August 31, 2005

  • Today marks the 10 year anniversary of Martiz closing. Maritz was my
    very first job. I know, how geeky of me to remember this date, but I’m
    the type to remember shit like this. Anywho, Dave called me tonight and
    I reminded him of this fact. We talked a lot about the old days and how
    when I first started and for about the first 1 year and 10 months, I
    couldn’t stand Dave. Still, like a fungus, he grew on me and still like
    a fungus, I just can’t imagine my life without him. Sure, Maritz was a
    dead end job that was mindless and pointless, but boy, did we have some
    fun there. Shit, I used to bring like $6-10 in change everyday because
    we (me, Dave, Jt, Don, and a whole bunch of other people) used to flip
    coins. I won’t explain it, because its too hard to explain in writing,
    but lets just put it this way, it was gambling. Speaking of gambling,
    there was the time on Dave’s 21st birthday when we played cards at Jt’s
    house and  Dave and Jt went to work drunk afterwards. Dave was
    afraid to drive because he was drinking (even though it was only
    about  1/4 of a mile………then again, I won’t drink and drive
    at all) so he made then 17 year old Jt drive Dave’s car, which was
    stick shift and Jt didn’t know how to drive stick, to work. Of course,
    this also didn’t make sense because Jt was drunk at the time too, but
    shit, we did a lot of goofy shit back then. Fuck man, I still remember
    walking into work on the day we closed, it was very sad and the place
    had the aura of a funeral. Afterwards, Don and I drove around and wound
    up getting something to eat at Boomerangs. I woke up the next day
    scared out of my mind and blown away at the thought of being
    unemployed  and also having to piss like a race horse. Dave and I
    were wondering about all the old people we used to work with and what
    those people might be up to now. Altough I loved working there, it was
    mainly because of the people I worked with. I went on to have some very
    good friendships with the people there, some of which I still talk to.
    It was very unique, I mean, Don and Dayna met there and got married,
    Jt, Dave and I became the best of friends, Heather and Rene met there
    and became best friends and we are all so close now, its like family.

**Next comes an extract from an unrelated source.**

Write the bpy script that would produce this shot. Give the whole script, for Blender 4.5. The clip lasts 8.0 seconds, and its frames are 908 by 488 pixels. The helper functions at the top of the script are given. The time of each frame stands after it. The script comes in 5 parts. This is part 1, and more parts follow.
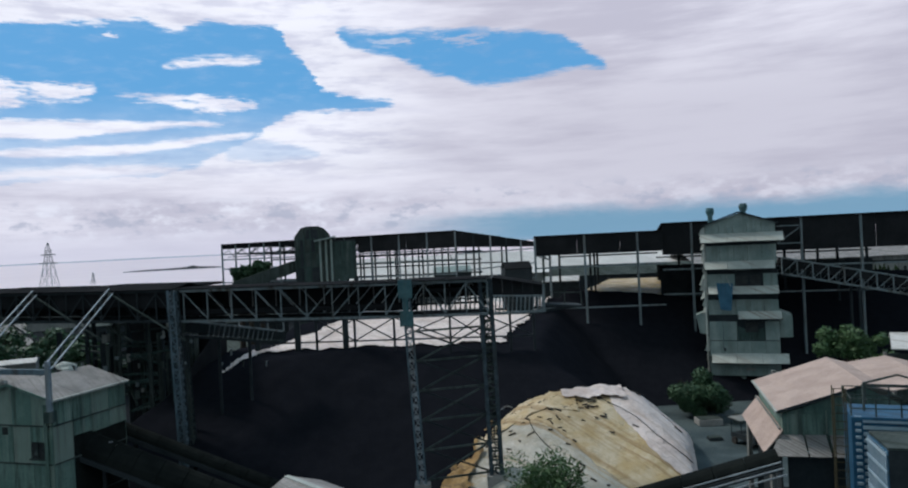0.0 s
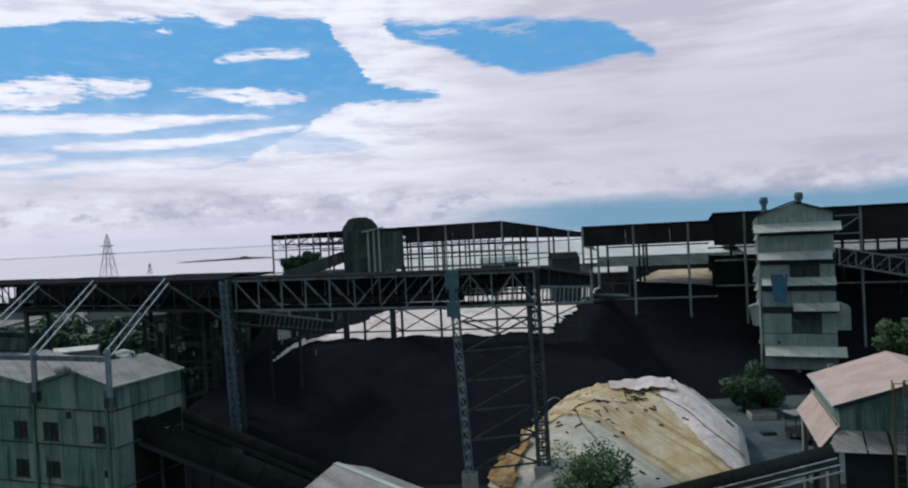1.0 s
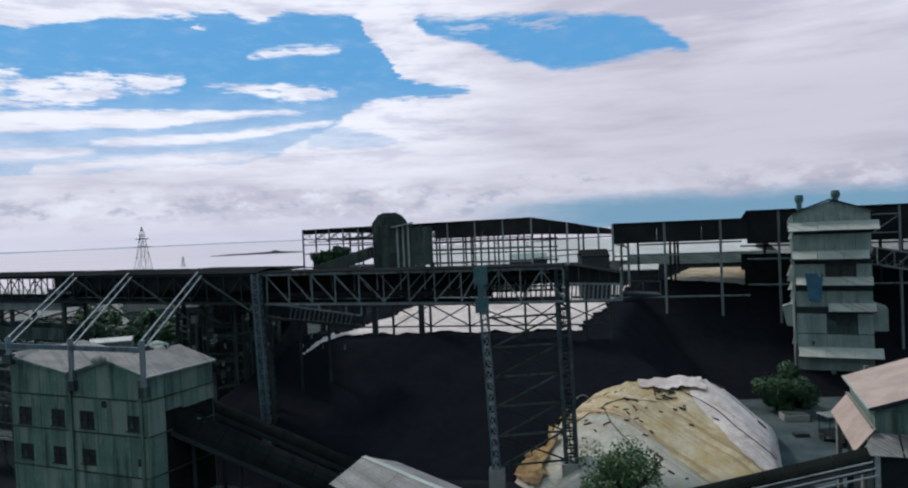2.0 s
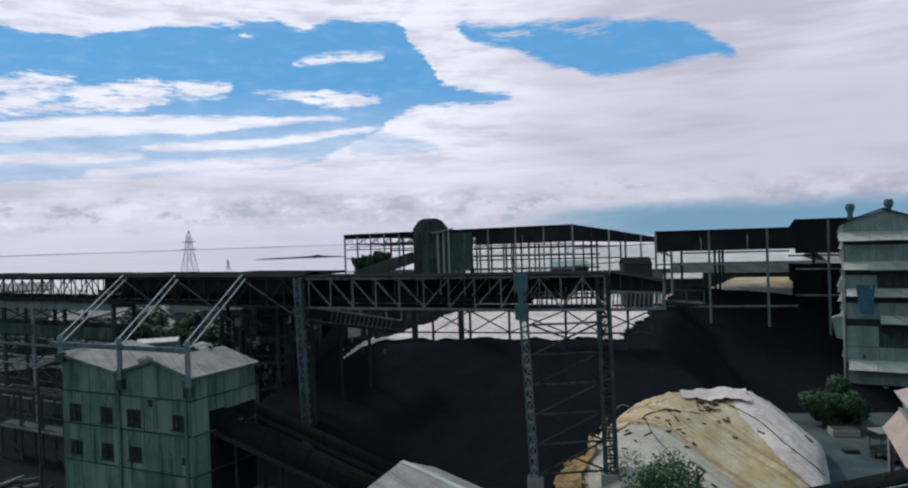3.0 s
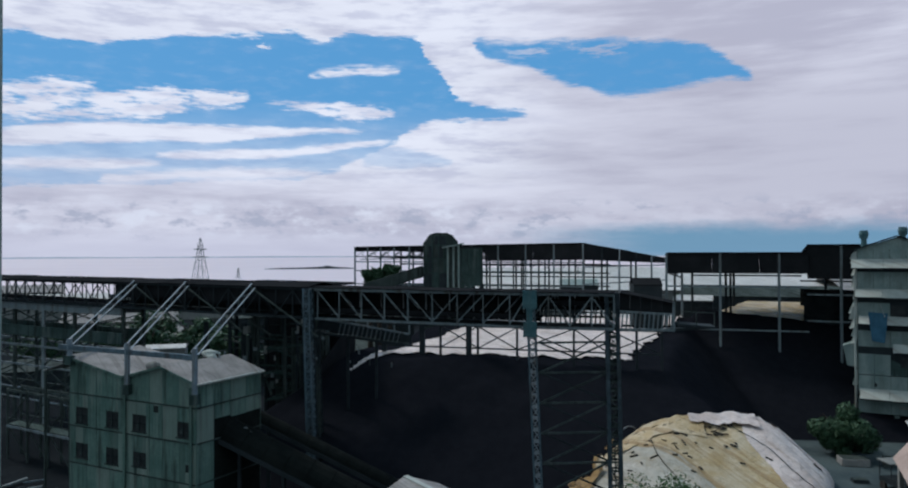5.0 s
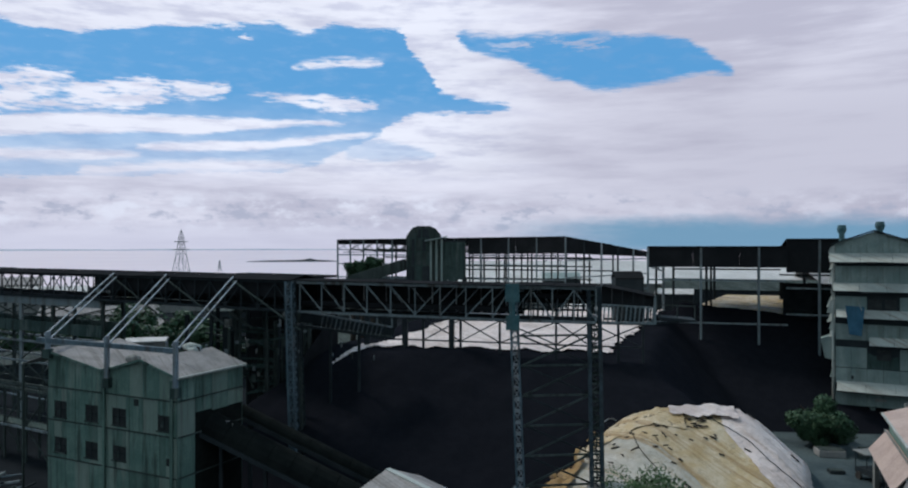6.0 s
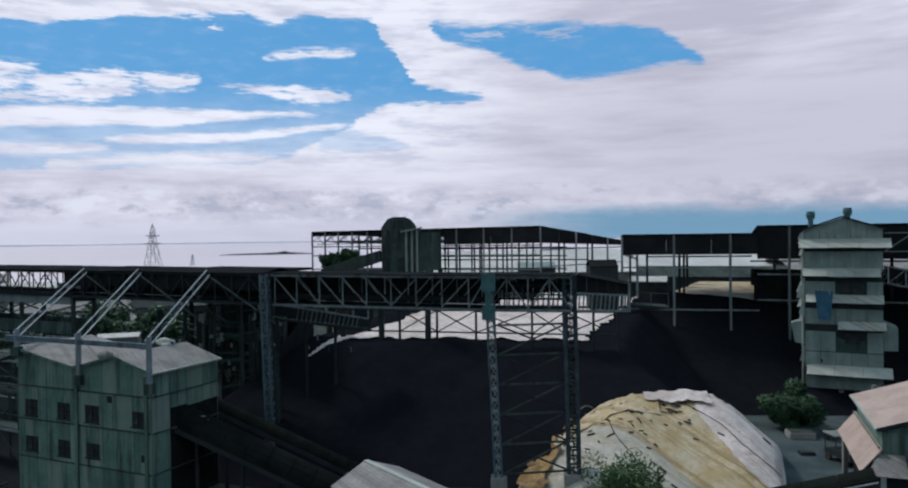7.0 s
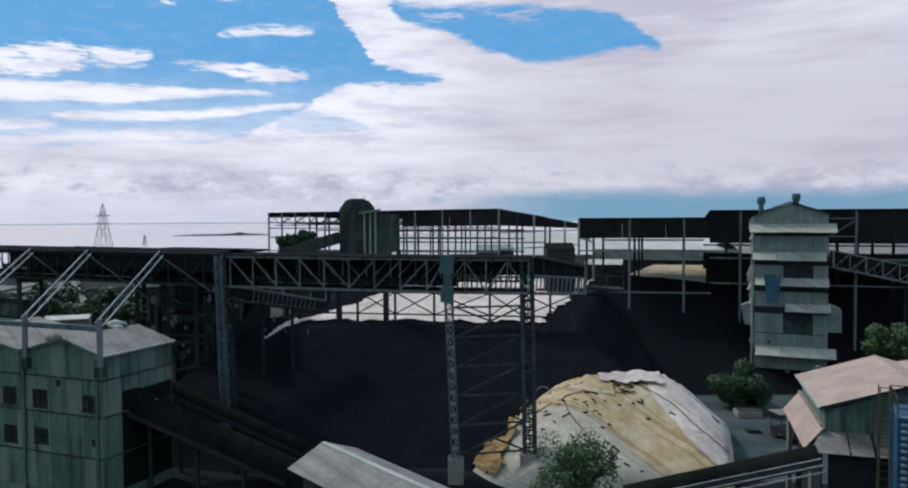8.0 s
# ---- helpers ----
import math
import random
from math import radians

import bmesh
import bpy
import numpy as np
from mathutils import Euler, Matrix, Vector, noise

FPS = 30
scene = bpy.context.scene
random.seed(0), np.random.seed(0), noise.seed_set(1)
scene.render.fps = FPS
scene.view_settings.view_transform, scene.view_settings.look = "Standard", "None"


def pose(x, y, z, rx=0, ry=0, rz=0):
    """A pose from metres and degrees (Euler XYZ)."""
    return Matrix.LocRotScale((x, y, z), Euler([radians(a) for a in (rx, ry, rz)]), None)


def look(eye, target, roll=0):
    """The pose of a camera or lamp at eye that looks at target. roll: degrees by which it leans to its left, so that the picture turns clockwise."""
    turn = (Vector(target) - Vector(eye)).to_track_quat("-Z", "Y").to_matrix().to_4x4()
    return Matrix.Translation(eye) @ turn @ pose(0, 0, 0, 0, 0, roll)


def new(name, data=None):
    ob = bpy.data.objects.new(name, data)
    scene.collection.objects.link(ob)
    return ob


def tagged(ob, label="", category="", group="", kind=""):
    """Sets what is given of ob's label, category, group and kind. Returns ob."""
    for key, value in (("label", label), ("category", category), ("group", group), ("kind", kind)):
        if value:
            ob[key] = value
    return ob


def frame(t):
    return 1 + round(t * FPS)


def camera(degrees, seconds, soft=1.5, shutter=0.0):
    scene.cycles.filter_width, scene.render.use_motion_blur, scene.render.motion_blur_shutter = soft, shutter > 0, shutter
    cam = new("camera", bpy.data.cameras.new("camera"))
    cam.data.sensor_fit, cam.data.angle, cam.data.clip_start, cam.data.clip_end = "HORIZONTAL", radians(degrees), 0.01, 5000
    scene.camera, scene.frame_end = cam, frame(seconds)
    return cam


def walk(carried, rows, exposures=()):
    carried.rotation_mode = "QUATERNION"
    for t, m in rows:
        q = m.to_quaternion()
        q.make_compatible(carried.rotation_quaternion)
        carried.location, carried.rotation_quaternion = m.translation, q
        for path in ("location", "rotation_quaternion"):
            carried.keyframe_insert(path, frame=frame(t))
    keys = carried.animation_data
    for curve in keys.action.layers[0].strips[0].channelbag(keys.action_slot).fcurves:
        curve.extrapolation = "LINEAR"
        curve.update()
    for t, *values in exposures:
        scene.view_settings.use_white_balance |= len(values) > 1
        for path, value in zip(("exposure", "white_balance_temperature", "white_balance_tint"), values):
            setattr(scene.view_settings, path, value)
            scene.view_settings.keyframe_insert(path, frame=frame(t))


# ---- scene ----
# The lookout stands at x = y = 0, 25 m over the yard; y is ahead, x to the right.
EYE = 25.0


def aim(yaw, pitch, roll):
    return pose(0, 0, EYE, 90 + pitch, 0, yaw) @ pose(0, 0, 0, 0, 0, roll)


cam = camera(63.8, 8.0, soft=2.1)
PATH = [(0.0, 0.0, -.33, -2.77), (0.5, 1.9, -.34, -2.86), (1.0, 3.7, -.88, -2.88), (1.5, 4.84, -1.17, -2.79),
        (1.7, 5.37, -1.16, -2.62), (2.8, 8.11, -.65, -2.05), (3.0, 9.14, -.5, -1.87), (3.5, 10.89, -.22, -1.66),
        (4.0, 10.86, .49, -1.15), (4.5, 10.54, .78, -.14), (4.7, 10.3, .76, -.12), (5.8, 8.9, .28, -.1),
        (6.0, 8.59, .15, -.02), (6.5, 7.61, -.25, .01), (7.0, 6.66, -.6, -.73), (7.5, 5.49, -1.0, -.98),
        (8.0, 3.42, -2.02, -.29)]
walk(cam, [(t, aim(a, p, r)) for t, a, p, r in PATH], [(0.0, 0.03, 6000, 8), (3.0, 0.0, 6000, 8), (4.0, -0.08, 5900, 8), (4.5, -0.19, 5750, 7), (6.0, -0.06, 5850, 8), (7.0, -0.06, 5900, 8), (8.0, 0.04, 6000, 8)])

# ---------------------------------------------------------------- sky and sun
SUN_AZ, SUN_EL = 62.0, 50.0      # bearing to the left of straight ahead, height, in degrees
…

    That whole job had a very big impact on my life. I got it just because
    I was out with a couple of friends about a month after graduating high
    school and not having a clue about what I was going to do with my life.

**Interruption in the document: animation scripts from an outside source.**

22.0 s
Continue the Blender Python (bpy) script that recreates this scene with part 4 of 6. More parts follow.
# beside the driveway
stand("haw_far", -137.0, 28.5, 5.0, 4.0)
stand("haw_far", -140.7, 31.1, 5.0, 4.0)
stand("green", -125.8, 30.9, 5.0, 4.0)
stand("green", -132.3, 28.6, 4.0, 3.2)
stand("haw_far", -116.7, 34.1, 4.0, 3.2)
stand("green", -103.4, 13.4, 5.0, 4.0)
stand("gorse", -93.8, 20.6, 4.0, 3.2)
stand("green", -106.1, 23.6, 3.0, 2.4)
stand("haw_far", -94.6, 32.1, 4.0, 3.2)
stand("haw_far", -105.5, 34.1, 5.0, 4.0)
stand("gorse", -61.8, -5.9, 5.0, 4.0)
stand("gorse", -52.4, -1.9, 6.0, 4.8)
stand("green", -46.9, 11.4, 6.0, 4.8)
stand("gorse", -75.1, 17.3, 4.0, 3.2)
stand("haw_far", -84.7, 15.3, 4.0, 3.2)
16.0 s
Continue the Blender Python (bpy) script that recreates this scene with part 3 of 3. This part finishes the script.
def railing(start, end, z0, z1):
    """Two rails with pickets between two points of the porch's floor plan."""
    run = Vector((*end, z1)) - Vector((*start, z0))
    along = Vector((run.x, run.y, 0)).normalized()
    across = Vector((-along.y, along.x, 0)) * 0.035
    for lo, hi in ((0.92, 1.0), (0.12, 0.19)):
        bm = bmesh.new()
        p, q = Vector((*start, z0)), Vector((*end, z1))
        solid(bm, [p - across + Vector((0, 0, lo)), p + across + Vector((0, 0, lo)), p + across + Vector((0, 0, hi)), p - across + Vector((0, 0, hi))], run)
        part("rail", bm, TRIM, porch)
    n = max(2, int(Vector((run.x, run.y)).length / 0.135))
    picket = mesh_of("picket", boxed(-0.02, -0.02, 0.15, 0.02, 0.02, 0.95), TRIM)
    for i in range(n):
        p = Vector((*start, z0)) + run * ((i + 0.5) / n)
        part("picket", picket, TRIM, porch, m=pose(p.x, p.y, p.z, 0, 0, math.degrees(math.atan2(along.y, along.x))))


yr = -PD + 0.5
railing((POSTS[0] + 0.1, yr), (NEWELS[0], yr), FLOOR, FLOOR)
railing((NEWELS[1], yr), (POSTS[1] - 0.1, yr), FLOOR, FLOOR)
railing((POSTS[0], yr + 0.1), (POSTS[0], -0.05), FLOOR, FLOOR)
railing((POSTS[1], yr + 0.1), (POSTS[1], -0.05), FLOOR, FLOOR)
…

    My friend Vathana had previously worked there and we were driving by
    and on a spur of the moment, he said he would stop in and see if he
    could get his old job back. He dragged Rob and I in there and talked us
    into applying. I never thought at that time, it was a decision that
    would change the course of my life and form a career for me (albeit, a
    lame ass career). I just can’t imagine what my life would have become
    had I not been in that car that day. I wouldn’t have met Dave, Kelli,
    Jt, Don or Dayna. I wouldn’t have even thought about working in a call
    center and therefore have wound up with my current job or my jobs at
    AAA or NORC. And then, 2 years later, they closed, which at the time,
    was one of the saddest and most shocking days of my life.

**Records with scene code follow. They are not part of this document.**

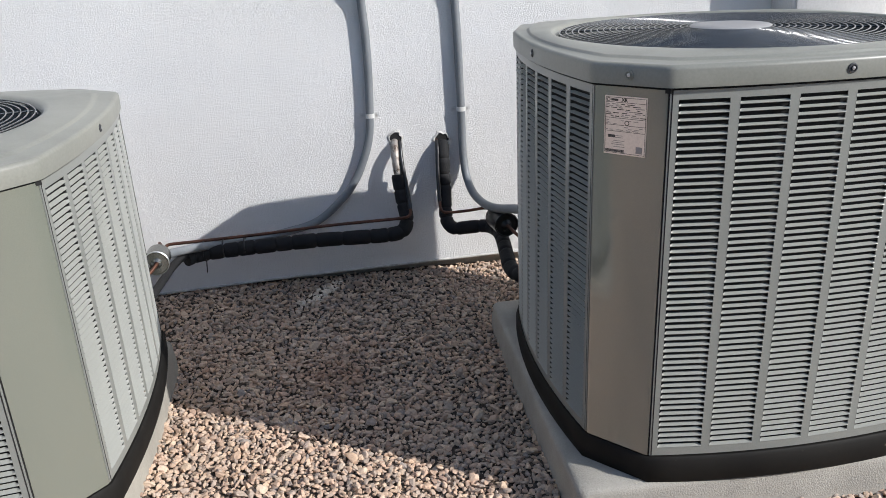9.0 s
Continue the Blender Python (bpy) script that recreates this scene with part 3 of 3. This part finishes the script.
def build_units():
    base_a, base_b = 0.066, 0.068
    A = build_unit(pose(-0.615, 0.701, 0.108, 1.1, 0, 3.4), "olive-grey louvered air conditioner with dark badge on a pad",
                   plan(0.525, 0.525, 0.122, ((0, -0.402, -0.497), (7, -0.519, -0.385), (3, 0.528, 0.405), (4, 0.395, 0.521))), 0.034, base_a, 0.745, (7, 7, 7, 7), 47, 0.0205, (0.0078, 0.0056), (0, (1, 2, 3, 4, 5, 6)), (0.460, -0.040, -0.012))
    B = build_unit(pose(1.59, 0.712, 0.088, 0.8, 0, 0.95), "taller olive-grey louvered air conditioner with white rating plate",
                   plan(0.497, 0.484, 0.119, ((5, -0.440, 0.530), (4, 0.378, 0.498), (0, -0.382, -0.492), (1, 0.378, -0.488))), 0.034, base_b, 0.880, (6, 6, 6, 6), 55, 0.0205, (0.0085, 0.0042), (0, (0, 1, 2, 3, 4)), (0.455, -0.008, 0.0))
    # rating plate on the south-west corner post
    n = 0.0034
    rating_label(B, pose(-0.4395 - n * 0.741, -0.4285 - n * 0.671, base_b + 0.880 - 0.084) @ pose(0, 0, 0, 0, 0, -47.8) @ pose(-0.008, 0, 0))
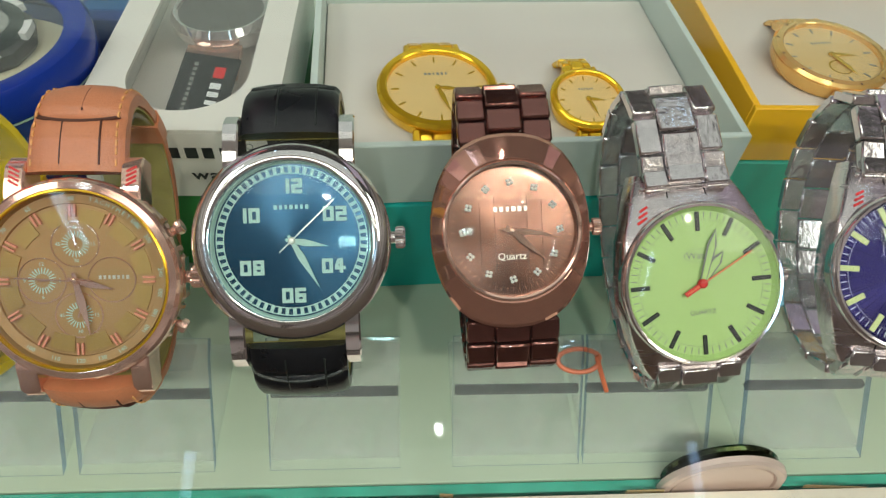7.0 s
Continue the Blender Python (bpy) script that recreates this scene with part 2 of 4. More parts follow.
P_GREEN = surf("green_print", (0.02, 0.42, 0.14), 0.5, 0, 900, 0.1, 0)
P_TEAL = surf("teal_print", (0.05, 0.42, 0.42), 0.5, 0, 900, 0.1, 0)
P_PINK = surf("pink_print", (0.70, 0.32, 0.34), 0.5, 0, 900, 0.1, 0)
PLASTER_DARK = surf("dull_pink_wall_paint", (0.74, 0.60, 0.60), 0.7, 0, 60, 0.1, 0.1, 3)
# far wall and ceiling colours are kept dark so the glass top mirrors little
PLASTER_DEEP = surf("darkened_far_wall", (0.13, 0.10, 0.12), 0.7, 0, 60, 0.1, 0.1, 3)
PLASTER = surf("shop_wall_paint", (0.78, 0.72, 0.70), 0.8, 0, 60, 0.06, 0.1, 3)
REFLECTOR_PALE = surf("pale_reflector", (0.76, 0.72, 0.70), 0.8, 0, 60, 0.05, 0.1, 3)
CEIL = surf("darkened_ceiling", (0.07, 0.065, 0.07), 0.85, 0, 60, 0.05, 0.1, 3)
TILE = surf("shop_floor_tile", (0.40, 0.33, 0.36), 0.3, 0, 60, 0.1, 0.05, 4)
WOOD = surf("counter_laminate", (0.42, 0.33, 0.27), 0.5, 0, 90, 0.15, 0.1, 8)
WOOD_DARK = surf("dark_shelf_wood", (0.10, 0.06, 0.045), 0.5, 0, 90, 0.2, 0.1, 8)
TAGCARD = surf("ochre_tag_card", (0.62, 0.36, 0.06), 0.6, 0, 900, 0.1, 0.1)
BLUE_CLIP = surf("pale_blue_plastic", (0.20, 0.48, 0.62), 0.25, 0, 900, 0.15, 0.05, 60, coat=0.4)
CORD = surf("cord", (0.03, 0.03, 0.028), 0.8, 0, 2500, 0.3, 0.5)
CORD_W = surf("white_string", (0.55, 0.54, 0.46), 0.8, 0, 2500, 0.15, 0.5)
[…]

    As hard as the closing was, it really was the best thing that ever
    happened to me and many of the other people that worked there. So many
    people are way better off because that place closed. I really don’t
    know what would have happened had they not made the choice for us.
    Perhaps I might have still been there. Same with Don. And Brian. And
    whoever else. Think about how much better all of the above people are
    doing now that Maritz has closed. Sure, for people like Jt and Kelli,
    it had no effect, Jt still would have become a lawyer and Kelli a
    teacher. But, so many others were sorta stuck in a rut there. We might
    not have left so soon had we not been forced out of a job. And, we
    wouldn’t have known how bad the place was unless we had to look for new
    jobs. I mean, we didn’t even have health insurance or a retirement
    plan. Although at times I long for the carefree Maritz days of playing
    hackey sack in the parking lot and making fun of co-workers (ok, so I
    still do that one) clearly, I’m better off not only for working there,
    but for getting out of there as well.

    Tomorrow, September 1 marks the one year anniversary of when AAA
    closed. Both closings couldn’t be any more different. Martiz, we walked
    in and that was it. AAA, they gave us 6 months notice, a decent
    severance, hired a job placement agency and allowed us to apply for
    other jobs within the company. They handled it the right way and were
    very classy about it. There are many things I miss about AAA, but being
    so recent, I won’t put you all through another 2 lengthy paragraphs
    about AAA, we will save that one for another anniversary. Shit, if you
    really wanted to, you can go back to my post from last September and
    read first hand all about it.

    Fuck, if gas prices didn’t shoot way the fuck up to well over $3 a
    gallon. Its times like these that I’m glad I drive a small car with
    good gas mileage instead of one of these mammoth SUVS.